§ Input:
****

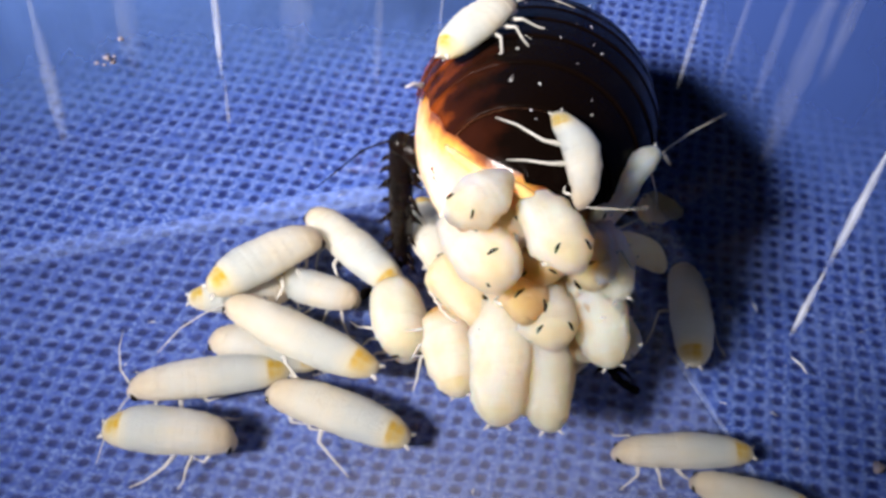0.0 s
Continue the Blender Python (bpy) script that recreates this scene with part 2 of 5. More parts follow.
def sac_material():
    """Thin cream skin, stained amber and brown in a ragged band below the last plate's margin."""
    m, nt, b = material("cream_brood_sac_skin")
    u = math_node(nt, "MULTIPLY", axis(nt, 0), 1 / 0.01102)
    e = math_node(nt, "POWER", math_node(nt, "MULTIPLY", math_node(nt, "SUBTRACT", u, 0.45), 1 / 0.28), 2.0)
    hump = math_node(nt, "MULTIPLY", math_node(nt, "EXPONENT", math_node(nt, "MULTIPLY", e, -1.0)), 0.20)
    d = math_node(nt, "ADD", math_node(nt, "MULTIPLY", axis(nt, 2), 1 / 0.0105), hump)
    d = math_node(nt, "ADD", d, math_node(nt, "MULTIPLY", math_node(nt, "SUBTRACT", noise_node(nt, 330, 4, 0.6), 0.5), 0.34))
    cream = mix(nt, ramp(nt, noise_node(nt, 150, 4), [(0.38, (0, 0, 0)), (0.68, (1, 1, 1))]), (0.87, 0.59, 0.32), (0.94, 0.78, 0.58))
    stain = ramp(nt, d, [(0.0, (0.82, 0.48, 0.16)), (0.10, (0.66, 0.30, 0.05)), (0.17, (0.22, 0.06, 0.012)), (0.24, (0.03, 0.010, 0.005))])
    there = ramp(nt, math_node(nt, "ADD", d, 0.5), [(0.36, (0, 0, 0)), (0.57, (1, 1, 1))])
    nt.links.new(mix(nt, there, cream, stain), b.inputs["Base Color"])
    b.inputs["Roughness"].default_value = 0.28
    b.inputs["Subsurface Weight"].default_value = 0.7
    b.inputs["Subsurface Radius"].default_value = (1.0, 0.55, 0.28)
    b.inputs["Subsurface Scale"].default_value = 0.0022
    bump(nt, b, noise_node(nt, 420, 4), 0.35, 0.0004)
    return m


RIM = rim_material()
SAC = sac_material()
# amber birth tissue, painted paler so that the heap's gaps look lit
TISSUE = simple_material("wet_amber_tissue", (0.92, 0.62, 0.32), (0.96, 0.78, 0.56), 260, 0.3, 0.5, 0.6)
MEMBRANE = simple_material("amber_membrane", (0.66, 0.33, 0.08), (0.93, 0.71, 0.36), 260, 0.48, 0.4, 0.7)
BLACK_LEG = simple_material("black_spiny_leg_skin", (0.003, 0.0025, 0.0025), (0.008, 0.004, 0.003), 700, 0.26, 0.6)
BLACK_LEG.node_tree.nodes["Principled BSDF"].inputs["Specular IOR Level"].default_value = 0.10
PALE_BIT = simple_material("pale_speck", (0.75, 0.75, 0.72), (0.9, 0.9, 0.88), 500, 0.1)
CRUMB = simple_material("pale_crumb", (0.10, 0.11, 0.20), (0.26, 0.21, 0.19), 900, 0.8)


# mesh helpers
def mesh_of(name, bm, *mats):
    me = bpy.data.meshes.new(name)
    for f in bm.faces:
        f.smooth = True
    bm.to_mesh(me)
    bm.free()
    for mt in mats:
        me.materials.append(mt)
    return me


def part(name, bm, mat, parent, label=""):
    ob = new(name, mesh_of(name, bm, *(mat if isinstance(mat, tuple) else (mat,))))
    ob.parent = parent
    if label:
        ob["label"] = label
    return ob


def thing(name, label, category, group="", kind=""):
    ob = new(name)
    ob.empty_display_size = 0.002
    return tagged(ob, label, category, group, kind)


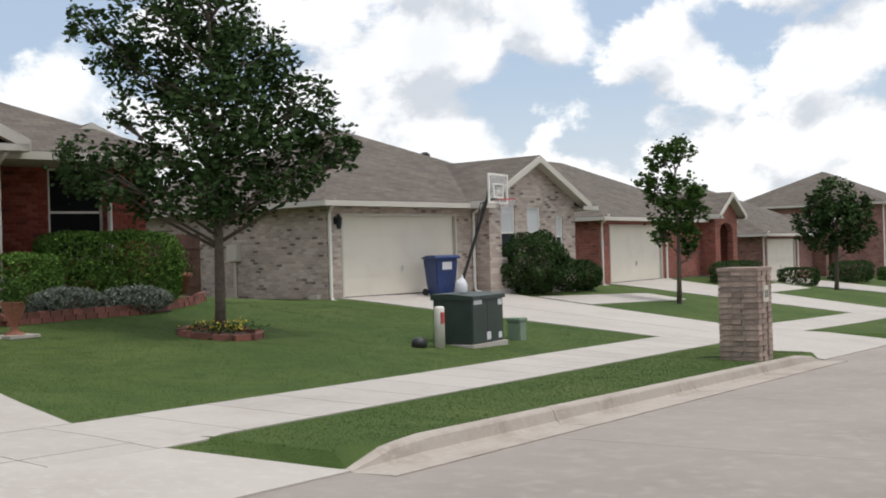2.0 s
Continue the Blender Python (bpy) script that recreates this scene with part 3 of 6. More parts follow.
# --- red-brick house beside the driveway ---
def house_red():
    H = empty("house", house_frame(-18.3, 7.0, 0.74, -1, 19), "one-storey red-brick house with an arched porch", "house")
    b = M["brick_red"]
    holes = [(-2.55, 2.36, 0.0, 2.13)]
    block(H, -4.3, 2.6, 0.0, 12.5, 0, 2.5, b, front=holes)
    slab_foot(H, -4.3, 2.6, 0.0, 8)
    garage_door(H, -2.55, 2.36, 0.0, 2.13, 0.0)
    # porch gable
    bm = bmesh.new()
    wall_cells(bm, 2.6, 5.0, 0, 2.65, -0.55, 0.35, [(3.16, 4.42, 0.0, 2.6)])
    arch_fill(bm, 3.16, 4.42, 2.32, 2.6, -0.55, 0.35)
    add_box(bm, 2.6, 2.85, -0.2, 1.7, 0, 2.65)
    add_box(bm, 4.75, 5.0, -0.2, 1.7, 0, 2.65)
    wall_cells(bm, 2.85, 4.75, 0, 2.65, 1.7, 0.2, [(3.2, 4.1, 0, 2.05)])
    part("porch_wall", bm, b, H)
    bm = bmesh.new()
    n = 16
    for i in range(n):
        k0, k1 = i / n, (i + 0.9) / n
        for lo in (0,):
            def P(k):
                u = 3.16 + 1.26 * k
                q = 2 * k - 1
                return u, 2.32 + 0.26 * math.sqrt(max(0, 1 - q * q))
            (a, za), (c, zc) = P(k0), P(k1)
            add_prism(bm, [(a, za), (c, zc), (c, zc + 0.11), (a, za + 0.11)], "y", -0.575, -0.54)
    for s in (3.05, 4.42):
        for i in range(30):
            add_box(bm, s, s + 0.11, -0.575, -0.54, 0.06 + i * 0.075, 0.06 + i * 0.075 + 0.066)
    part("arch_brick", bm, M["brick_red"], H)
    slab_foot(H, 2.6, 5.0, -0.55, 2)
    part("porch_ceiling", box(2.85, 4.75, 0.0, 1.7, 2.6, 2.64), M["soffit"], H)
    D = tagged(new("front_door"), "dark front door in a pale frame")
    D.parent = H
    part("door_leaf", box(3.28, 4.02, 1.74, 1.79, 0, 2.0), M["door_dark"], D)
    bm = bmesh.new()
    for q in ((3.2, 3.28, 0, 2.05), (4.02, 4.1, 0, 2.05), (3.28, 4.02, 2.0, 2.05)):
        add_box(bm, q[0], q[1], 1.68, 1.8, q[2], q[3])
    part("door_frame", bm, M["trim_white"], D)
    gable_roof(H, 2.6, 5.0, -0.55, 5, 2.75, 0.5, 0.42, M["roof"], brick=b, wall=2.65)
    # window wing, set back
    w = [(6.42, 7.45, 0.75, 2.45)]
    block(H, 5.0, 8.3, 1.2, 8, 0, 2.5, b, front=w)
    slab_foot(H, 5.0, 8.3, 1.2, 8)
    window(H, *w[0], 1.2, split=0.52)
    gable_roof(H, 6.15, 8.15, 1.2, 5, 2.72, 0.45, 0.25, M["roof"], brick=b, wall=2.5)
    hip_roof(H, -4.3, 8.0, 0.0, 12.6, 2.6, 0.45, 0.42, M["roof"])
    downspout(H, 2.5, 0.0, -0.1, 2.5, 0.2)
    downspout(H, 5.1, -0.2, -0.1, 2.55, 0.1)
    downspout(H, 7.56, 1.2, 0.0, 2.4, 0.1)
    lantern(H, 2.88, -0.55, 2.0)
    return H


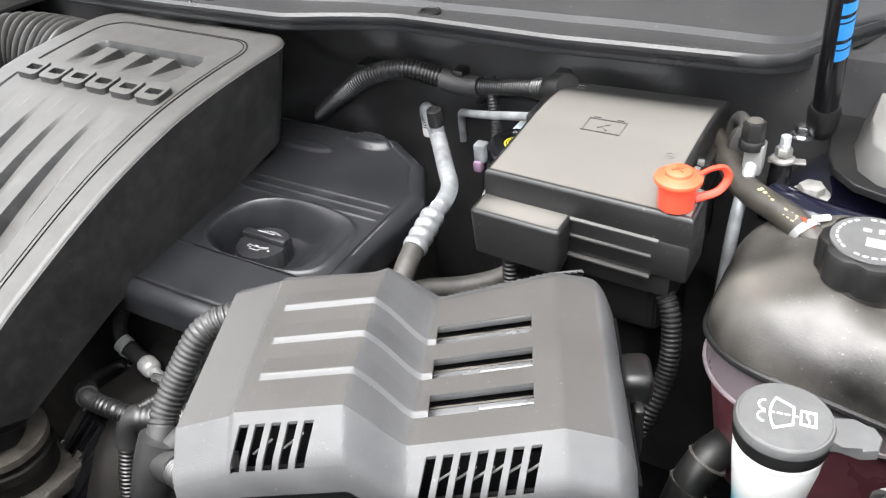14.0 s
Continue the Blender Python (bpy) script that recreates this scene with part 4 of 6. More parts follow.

****

§ To be done: The pictures should not appear in the copy; every other part of the records above must be returned exactly.

§ Output for this task:
0.0 s
Continue the Blender Python (bpy) script that recreates this scene with part 2 of 5. More parts follow.
def sac_material():
    """Thin cream skin, stained amber and brown in a ragged band below the last plate's margin."""
    m, nt, b = material("cream_brood_sac_skin")
    u = math_node(nt, "MULTIPLY", axis(nt, 0), 1 / 0.01102)
    e = math_node(nt, "POWER", math_node(nt, "MULTIPLY", math_node(nt, "SUBTRACT", u, 0.45), 1 / 0.28), 2.0)
    hump = math_node(nt, "MULTIPLY", math_node(nt, "EXPONENT", math_node(nt, "MULTIPLY", e, -1.0)), 0.20)
    d = math_node(nt, "ADD", math_node(nt, "MULTIPLY", axis(nt, 2), 1 / 0.0105), hump)
    d = math_node(nt, "ADD", d, math_node(nt, "MULTIPLY", math_node(nt, "SUBTRACT", noise_node(nt, 330, 4, 0.6), 0.5), 0.34))
    cream = mix(nt, ramp(nt, noise_node(nt, 150, 4), [(0.38, (0, 0, 0)), (0.68, (1, 1, 1))]), (0.87, 0.59, 0.32), (0.94, 0.78, 0.58))
    stain = ramp(nt, d, [(0.0, (0.82, 0.48, 0.16)), (0.10, (0.66, 0.30, 0.05)), (0.17, (0.22, 0.06, 0.012)), (0.24, (0.03, 0.010, 0.005))])
    there = ramp(nt, math_node(nt, "ADD", d, 0.5), [(0.36, (0, 0, 0)), (0.57, (1, 1, 1))])
    nt.links.new(mix(nt, there, cream, stain), b.inputs["Base Color"])
    b.inputs["Roughness"].default_value = 0.28
    b.inputs["Subsurface Weight"].default_value = 0.7
    b.inputs["Subsurface Radius"].default_value = (1.0, 0.55, 0.28)
    b.inputs["Subsurface Scale"].default_value = 0.0022
    bump(nt, b, noise_node(nt, 420, 4), 0.35, 0.0004)
    return m


RIM = rim_material()
SAC = sac_material()
# amber birth tissue, painted paler so that the heap's gaps look lit
TISSUE = simple_material("wet_amber_tissue", (0.92, 0.62, 0.32), (0.96, 0.78, 0.56), 260, 0.3, 0.5, 0.6)
MEMBRANE = simple_material("amber_membrane", (0.66, 0.33, 0.08), (0.93, 0.71, 0.36), 260, 0.48, 0.4, 0.7)
BLACK_LEG = simple_material("black_spiny_leg_skin", (0.003, 0.0025, 0.0025), (0.008, 0.004, 0.003), 700, 0.26, 0.6)
BLACK_LEG.node_tree.nodes["Principled BSDF"].inputs["Specular IOR Level"].default_value = 0.10
PALE_BIT = simple_material("pale_speck", (0.75, 0.75, 0.72), (0.9, 0.9, 0.88), 500, 0.1)
CRUMB = simple_material("pale_crumb", (0.10, 0.11, 0.20), (0.26, 0.21, 0.19), 900, 0.8)


# mesh helpers
def mesh_of(name, bm, *mats):
    me = bpy.data.meshes.new(name)
    for f in bm.faces:
        f.smooth = True
    bm.to_mesh(me)
    bm.free()
    for mt in mats:
        me.materials.append(mt)
    return me


def part(name, bm, mat, parent, label=""):
    ob = new(name, mesh_of(name, bm, *(mat if isinstance(mat, tuple) else (mat,))))
    ob.parent = parent
    if label:
        ob["label"] = label
    return ob


def thing(name, label, category, group="", kind=""):
    ob = new(name)
    ob.empty_display_size = 0.002
    return tagged(ob, label, category, group, kind)


2.0 s
Continue the Blender Python (bpy) script that recreates this scene with part 3 of 6. More parts follow.
# --- red-brick house beside the driveway ---
def house_red():
    H = empty("house", house_frame(-18.3, 7.0, 0.74, -1, 19), "one-storey red-brick house with an arched porch", "house")
    b = M["brick_red"]
    holes = [(-2.55, 2.36, 0.0, 2.13)]
    block(H, -4.3, 2.6, 0.0, 12.5, 0, 2.5, b, front=holes)
    slab_foot(H, -4.3, 2.6, 0.0, 8)
    garage_door(H, -2.55, 2.36, 0.0, 2.13, 0.0)
    # porch gable
    bm = bmesh.new()
    wall_cells(bm, 2.6, 5.0, 0, 2.65, -0.55, 0.35, [(3.16, 4.42, 0.0, 2.6)])
    arch_fill(bm, 3.16, 4.42, 2.32, 2.6, -0.55, 0.35)
    add_box(bm, 2.6, 2.85, -0.2, 1.7, 0, 2.65)
    add_box(bm, 4.75, 5.0, -0.2, 1.7, 0, 2.65)
    wall_cells(bm, 2.85, 4.75, 0, 2.65, 1.7, 0.2, [(3.2, 4.1, 0, 2.05)])
    part("porch_wall", bm, b, H)
    bm = bmesh.new()
    n = 16
    for i in range(n):
        k0, k1 = i / n, (i + 0.9) / n
        for lo in (0,):
            def P(k):
                u = 3.16 + 1.26 * k
                q = 2 * k - 1
                return u, 2.32 + 0.26 * math.sqrt(max(0, 1 - q * q))
            (a, za), (c, zc) = P(k0), P(k1)
            add_prism(bm, [(a, za), (c, zc), (c, zc + 0.11), (a, za + 0.11)], "y", -0.575, -0.54)
    for s in (3.05, 4.42):
        for i in range(30):
            add_box(bm, s, s + 0.11, -0.575, -0.54, 0.06 + i * 0.075, 0.06 + i * 0.075 + 0.066)
    part("arch_brick", bm, M["brick_red"], H)
    slab_foot(H, 2.6, 5.0, -0.55, 2)
    part("porch_ceiling", box(2.85, 4.75, 0.0, 1.7, 2.6, 2.64), M["soffit"], H)
    D = tagged(new("front_door"), "dark front door in a pale frame")
    D.parent = H
    part("door_leaf", box(3.28, 4.02, 1.74, 1.79, 0, 2.0), M["door_dark"], D)
    bm = bmesh.new()
    for q in ((3.2, 3.28, 0, 2.05), (4.02, 4.1, 0, 2.05), (3.28, 4.02, 2.0, 2.05)):
        add_box(bm, q[0], q[1], 1.68, 1.8, q[2], q[3])
    part("door_frame", bm, M["trim_white"], D)
    gable_roof(H, 2.6, 5.0, -0.55, 5, 2.75, 0.5, 0.42, M["roof"], brick=b, wall=2.65)
    # window wing, set back
    w = [(6.42, 7.45, 0.75, 2.45)]
    block(H, 5.0, 8.3, 1.2, 8, 0, 2.5, b, front=w)
    slab_foot(H, 5.0, 8.3, 1.2, 8)
    window(H, *w[0], 1.2, split=0.52)
    gable_roof(H, 6.15, 8.15, 1.2, 5, 2.72, 0.45, 0.25, M["roof"], brick=b, wall=2.5)
    hip_roof(H, -4.3, 8.0, 0.0, 12.6, 2.6, 0.45, 0.42, M["roof"])
    downspout(H, 2.5, 0.0, -0.1, 2.5, 0.2)
    downspout(H, 5.1, -0.2, -0.1, 2.55, 0.1)
    downspout(H, 7.56, 1.2, 0.0, 2.4, 0.1)
    lantern(H, 2.88, -0.55, 2.0)
    return H


14.0 s
Continue the Blender Python (bpy) script that recreates this scene with part 4 of 6. More parts follow.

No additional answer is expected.